Java PDF Extract Sentence or Paragraph Text - Enhancements
1. Change the program parameters to “java -jar PdfExtractor-1.0.0 <paragraph or sentence> <keyword> <filePath>” - if no filePath is provided then do all the PDFs in the current directory.
2. Have the output sent to a text file called <keyword>.txt (as well as to the console). For each PDF print the name of the PDF.
3. Can you have the output be the entire sentence/paragraph without the line breaks. This will also include having to deal with hyphenated words (i.e. words that are broken up between lines).
Span Pages Enhancements:
4. Sometimes a paragraph will span 2 pages.

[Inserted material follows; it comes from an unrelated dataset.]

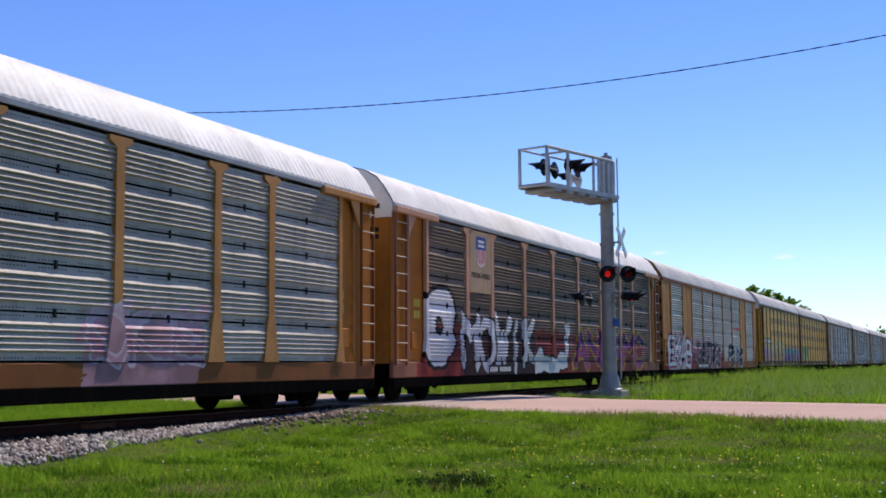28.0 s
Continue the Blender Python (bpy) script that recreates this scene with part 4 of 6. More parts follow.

Can you add an algorithm that gets the entire paragraph.(note: it will also need to deal with footer information).
5. Sometimes the paragraph contains footer or header information. Can this be removed.
Bookmark Project Enhancements:
6. If you take on the FreeLancer project about extracting the text between Bookmarks - then I would like the ability to only search for a sentence/paragraph that appears within a Bookmark section.
7. If you take on the FreeLancer project about extracting the text between Bookmarks - then I would like the ability to also extract paragraphs to the end of the Bookmark section.
I will include some example PDFs to explain what I am talking about.